─── Data shown

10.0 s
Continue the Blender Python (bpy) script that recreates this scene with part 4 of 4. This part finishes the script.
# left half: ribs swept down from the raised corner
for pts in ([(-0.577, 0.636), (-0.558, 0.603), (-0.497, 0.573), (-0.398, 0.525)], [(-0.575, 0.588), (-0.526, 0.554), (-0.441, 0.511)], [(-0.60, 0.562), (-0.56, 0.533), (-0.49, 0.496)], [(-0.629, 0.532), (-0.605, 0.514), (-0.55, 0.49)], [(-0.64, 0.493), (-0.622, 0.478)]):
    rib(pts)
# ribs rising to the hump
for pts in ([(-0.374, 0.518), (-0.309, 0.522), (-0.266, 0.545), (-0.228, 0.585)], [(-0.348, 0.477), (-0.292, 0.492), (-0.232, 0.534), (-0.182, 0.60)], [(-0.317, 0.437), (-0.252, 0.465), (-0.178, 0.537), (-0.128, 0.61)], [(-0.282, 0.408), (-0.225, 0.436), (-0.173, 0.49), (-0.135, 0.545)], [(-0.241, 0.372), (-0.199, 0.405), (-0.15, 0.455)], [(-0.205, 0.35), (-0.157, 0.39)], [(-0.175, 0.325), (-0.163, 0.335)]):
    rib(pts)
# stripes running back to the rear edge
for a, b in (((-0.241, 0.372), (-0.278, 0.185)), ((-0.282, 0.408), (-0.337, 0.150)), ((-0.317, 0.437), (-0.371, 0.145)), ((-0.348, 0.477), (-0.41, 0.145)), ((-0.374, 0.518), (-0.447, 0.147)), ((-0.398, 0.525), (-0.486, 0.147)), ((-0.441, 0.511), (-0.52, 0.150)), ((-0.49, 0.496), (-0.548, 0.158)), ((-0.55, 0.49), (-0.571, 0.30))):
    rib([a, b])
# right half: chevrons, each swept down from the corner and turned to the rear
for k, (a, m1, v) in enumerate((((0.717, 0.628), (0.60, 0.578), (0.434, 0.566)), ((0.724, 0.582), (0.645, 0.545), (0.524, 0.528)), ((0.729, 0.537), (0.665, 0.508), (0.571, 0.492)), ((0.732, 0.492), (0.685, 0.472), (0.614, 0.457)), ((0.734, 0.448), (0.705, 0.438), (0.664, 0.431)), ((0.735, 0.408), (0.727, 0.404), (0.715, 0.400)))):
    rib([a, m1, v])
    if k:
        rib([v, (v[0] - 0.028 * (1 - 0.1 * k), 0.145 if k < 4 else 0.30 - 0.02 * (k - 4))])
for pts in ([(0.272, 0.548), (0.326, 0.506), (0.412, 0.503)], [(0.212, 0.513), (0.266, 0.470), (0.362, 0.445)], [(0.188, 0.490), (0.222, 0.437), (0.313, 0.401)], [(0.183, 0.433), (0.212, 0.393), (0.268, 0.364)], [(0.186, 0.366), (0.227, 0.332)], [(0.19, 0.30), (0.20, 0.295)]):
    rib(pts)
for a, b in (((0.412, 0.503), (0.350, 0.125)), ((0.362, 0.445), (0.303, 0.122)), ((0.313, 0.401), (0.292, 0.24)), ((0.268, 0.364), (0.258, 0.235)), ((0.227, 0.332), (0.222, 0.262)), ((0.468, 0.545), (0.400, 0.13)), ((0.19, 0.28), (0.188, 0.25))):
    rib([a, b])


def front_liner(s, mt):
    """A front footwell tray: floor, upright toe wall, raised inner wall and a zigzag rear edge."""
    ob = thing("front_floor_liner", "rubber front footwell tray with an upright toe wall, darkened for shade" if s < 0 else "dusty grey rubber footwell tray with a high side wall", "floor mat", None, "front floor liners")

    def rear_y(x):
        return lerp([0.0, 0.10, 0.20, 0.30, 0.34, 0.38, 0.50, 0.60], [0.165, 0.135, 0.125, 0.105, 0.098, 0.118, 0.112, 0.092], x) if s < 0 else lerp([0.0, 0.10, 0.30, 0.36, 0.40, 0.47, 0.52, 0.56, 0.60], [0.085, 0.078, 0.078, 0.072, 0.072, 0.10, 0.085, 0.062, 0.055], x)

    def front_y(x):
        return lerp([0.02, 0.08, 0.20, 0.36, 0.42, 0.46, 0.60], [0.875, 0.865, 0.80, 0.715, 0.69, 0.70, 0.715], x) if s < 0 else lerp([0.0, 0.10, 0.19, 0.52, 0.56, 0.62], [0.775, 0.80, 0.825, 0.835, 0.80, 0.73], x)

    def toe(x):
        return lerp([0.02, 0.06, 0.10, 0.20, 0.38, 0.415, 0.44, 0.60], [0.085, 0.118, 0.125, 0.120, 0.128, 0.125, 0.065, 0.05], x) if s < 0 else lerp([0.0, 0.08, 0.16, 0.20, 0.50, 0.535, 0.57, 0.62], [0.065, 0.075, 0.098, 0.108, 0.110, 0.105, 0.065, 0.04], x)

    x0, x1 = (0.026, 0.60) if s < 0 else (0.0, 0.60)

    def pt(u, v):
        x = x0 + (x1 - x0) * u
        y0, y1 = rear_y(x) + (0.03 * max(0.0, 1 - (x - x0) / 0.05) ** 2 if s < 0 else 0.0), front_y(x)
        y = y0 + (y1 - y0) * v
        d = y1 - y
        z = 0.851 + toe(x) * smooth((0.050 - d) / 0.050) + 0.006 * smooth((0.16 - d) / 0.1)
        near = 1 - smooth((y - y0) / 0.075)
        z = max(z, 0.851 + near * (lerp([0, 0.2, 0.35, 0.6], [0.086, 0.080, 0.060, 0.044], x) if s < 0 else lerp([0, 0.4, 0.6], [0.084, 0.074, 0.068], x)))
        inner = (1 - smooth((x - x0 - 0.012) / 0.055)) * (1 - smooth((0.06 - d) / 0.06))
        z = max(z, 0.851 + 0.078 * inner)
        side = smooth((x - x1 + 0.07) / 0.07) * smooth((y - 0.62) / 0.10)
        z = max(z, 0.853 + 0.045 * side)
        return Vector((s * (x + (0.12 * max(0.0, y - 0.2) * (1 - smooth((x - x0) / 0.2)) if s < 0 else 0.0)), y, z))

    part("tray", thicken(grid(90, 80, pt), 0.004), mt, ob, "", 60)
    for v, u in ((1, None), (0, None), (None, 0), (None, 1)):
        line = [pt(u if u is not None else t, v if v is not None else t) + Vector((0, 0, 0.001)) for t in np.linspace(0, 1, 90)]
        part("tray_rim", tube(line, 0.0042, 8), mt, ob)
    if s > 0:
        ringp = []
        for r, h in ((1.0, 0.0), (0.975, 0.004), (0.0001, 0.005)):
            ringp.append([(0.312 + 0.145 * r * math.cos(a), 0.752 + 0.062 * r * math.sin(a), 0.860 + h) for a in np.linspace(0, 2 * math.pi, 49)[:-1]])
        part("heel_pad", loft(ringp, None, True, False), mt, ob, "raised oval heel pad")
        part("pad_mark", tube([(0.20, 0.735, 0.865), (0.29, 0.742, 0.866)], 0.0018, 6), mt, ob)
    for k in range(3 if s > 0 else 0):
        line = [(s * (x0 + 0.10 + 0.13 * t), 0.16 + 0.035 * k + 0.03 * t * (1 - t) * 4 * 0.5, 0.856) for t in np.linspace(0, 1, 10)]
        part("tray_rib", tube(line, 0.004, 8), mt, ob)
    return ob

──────
─── Data shown

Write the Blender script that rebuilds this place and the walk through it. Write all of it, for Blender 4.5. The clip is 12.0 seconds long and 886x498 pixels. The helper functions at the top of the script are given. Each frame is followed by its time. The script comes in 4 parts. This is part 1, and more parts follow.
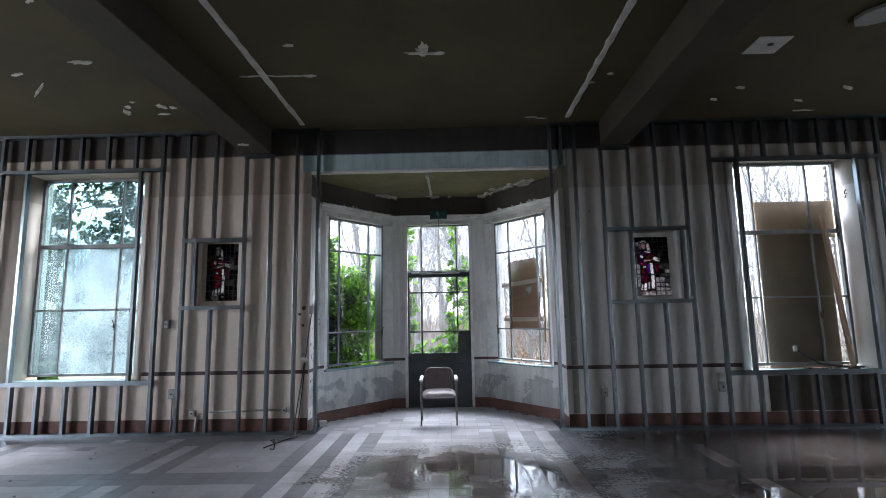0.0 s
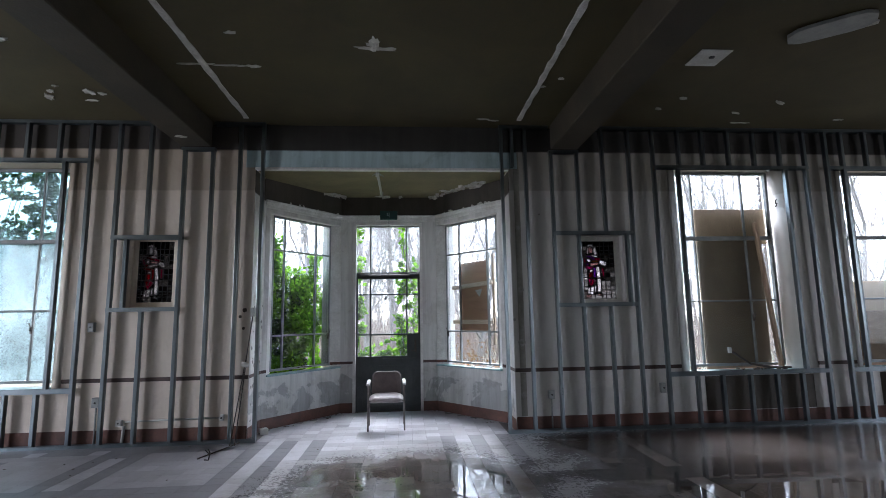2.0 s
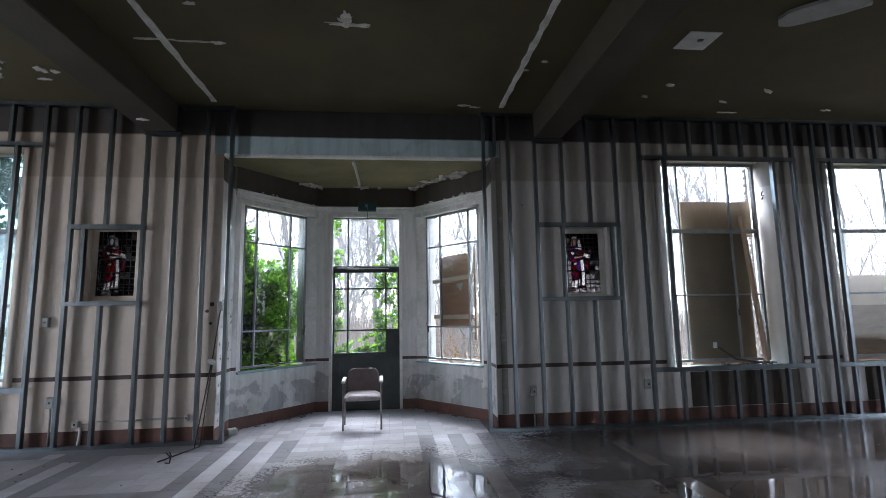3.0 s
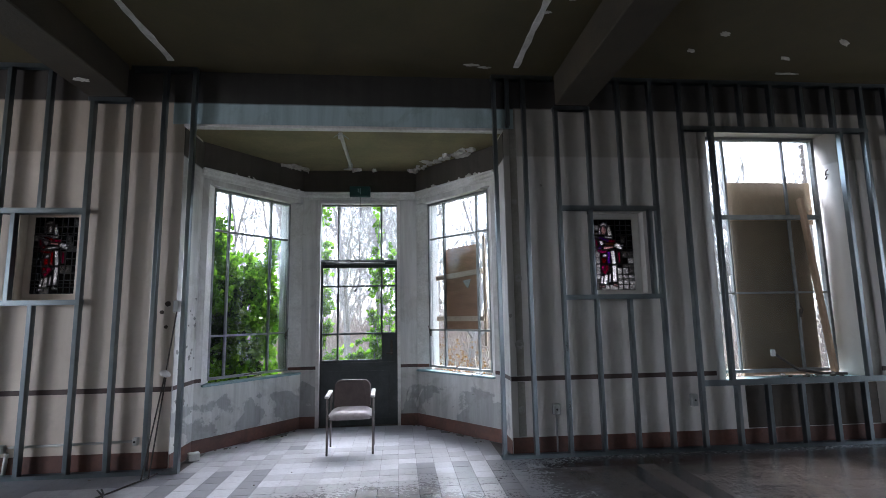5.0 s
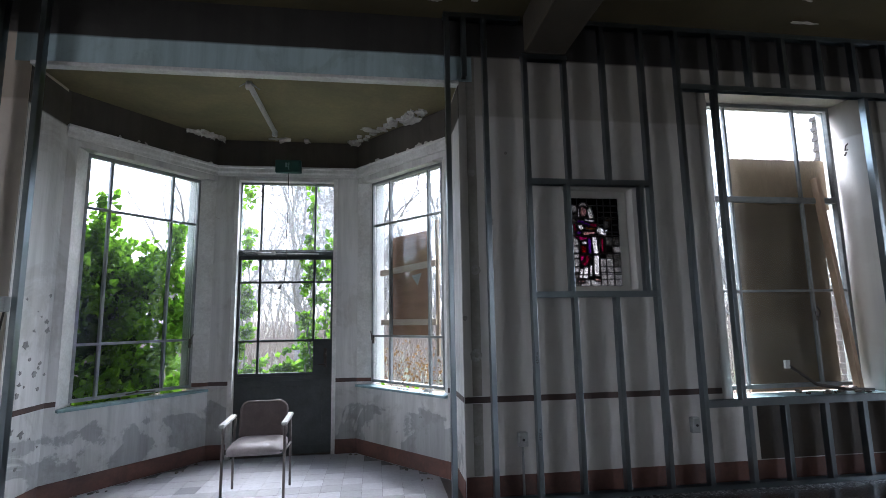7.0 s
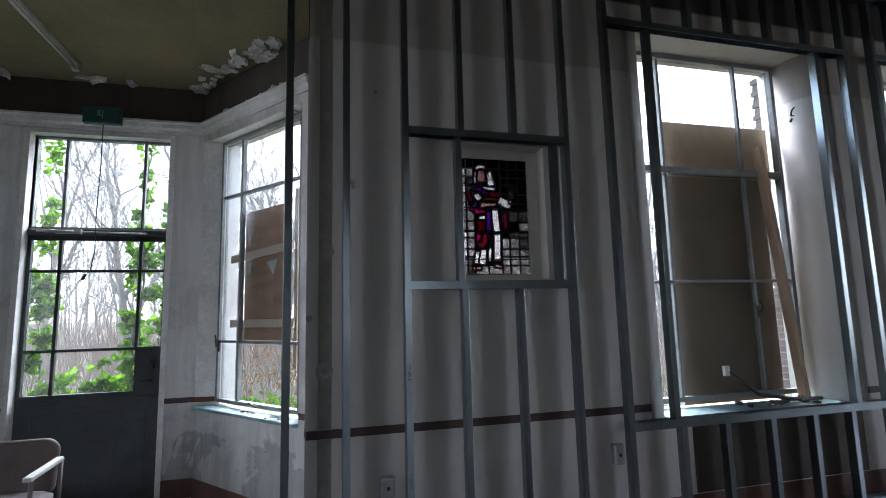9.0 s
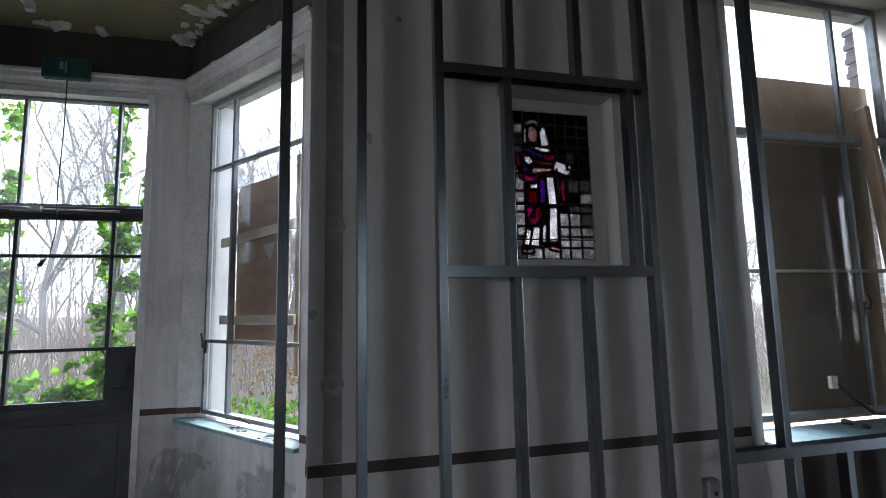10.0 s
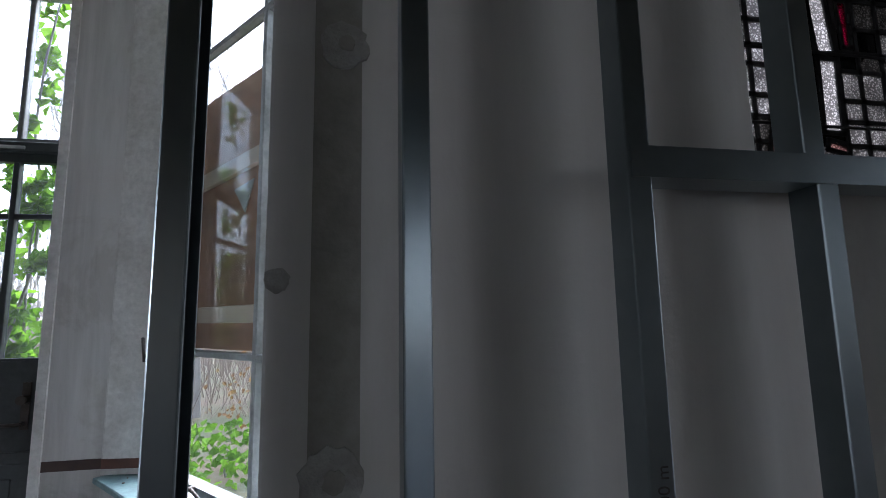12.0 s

──────
─── Data shown

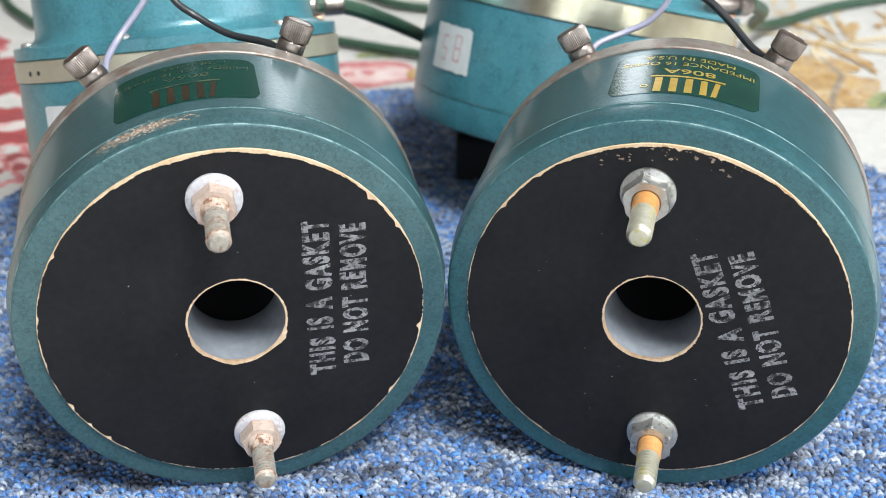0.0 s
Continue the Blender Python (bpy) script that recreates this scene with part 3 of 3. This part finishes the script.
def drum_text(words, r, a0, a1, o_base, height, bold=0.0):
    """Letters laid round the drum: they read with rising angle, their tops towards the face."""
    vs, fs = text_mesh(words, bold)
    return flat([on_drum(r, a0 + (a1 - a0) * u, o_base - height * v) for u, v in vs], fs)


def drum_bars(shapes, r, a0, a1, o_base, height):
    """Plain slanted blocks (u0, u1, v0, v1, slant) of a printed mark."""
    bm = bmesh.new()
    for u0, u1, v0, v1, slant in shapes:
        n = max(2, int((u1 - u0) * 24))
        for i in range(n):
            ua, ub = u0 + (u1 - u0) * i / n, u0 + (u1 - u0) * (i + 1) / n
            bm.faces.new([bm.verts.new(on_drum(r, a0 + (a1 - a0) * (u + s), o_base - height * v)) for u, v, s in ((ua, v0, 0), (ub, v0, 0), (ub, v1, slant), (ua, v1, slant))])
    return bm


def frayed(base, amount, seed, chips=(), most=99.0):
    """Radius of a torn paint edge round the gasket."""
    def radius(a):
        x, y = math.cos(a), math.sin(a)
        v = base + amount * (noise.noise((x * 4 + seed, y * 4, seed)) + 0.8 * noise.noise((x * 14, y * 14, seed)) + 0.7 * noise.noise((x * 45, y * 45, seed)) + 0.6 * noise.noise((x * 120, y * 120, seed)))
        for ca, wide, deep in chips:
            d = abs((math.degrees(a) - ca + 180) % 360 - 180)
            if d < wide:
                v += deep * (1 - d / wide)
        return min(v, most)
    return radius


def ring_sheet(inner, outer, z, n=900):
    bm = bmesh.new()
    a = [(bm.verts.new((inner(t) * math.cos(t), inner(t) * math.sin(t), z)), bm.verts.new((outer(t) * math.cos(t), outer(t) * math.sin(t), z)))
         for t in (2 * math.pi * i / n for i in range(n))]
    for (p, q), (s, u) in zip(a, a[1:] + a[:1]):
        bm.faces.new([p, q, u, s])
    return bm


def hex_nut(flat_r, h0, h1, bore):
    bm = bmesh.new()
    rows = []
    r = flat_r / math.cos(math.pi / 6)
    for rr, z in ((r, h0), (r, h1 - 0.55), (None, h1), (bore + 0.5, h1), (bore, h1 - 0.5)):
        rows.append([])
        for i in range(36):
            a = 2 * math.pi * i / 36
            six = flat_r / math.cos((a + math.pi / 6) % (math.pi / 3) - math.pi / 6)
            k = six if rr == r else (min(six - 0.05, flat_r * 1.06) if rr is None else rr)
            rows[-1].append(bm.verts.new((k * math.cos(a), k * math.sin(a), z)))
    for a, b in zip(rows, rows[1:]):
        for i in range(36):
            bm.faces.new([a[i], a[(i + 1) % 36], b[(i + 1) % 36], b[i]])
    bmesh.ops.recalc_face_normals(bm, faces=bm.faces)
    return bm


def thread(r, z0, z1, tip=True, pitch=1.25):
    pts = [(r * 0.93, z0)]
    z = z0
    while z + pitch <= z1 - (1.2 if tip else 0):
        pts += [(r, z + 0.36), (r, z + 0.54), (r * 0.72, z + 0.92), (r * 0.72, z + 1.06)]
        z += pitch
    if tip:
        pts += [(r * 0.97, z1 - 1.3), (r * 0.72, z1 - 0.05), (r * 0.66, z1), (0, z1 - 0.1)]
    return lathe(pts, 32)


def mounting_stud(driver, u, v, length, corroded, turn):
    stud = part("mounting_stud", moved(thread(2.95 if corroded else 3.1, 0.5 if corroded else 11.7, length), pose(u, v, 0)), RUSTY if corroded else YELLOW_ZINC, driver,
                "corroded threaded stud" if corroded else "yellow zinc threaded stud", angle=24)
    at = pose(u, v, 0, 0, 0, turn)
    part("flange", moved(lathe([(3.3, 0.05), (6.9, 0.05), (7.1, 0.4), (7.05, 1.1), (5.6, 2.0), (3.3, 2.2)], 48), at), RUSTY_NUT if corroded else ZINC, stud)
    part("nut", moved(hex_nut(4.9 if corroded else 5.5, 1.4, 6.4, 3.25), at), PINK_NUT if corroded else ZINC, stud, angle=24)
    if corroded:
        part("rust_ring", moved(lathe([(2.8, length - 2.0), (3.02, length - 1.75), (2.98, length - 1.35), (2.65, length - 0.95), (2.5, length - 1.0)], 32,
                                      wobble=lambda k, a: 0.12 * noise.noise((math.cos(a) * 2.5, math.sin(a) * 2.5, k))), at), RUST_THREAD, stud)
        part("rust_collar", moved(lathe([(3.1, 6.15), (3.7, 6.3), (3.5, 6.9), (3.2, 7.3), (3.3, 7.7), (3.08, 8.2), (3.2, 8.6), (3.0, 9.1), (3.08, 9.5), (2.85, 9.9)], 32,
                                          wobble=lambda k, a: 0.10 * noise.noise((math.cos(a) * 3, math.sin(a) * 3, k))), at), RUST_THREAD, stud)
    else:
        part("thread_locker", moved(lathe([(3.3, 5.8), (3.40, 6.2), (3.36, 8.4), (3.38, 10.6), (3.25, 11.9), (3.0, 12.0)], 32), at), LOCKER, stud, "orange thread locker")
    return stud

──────

» **Task statement**:
Leave out every line without the string "that" and copy the rest.

» **Task result**:
Continue the Blender Python (bpy) script that recreates this scene with part 4 of 4. This part finishes the script.
Write the Blender script that rebuilds this place and the walk through it. Write all of it, for Blender 4.5. The clip is 12.0 seconds long and 886x498 pixels. The helper functions at the top of the script are given. Each frame is followed by its time. The script comes in 4 parts. This is part 1, and more parts follow.
Continue the Blender Python (bpy) script that recreates this scene with part 3 of 3. This part finishes the script.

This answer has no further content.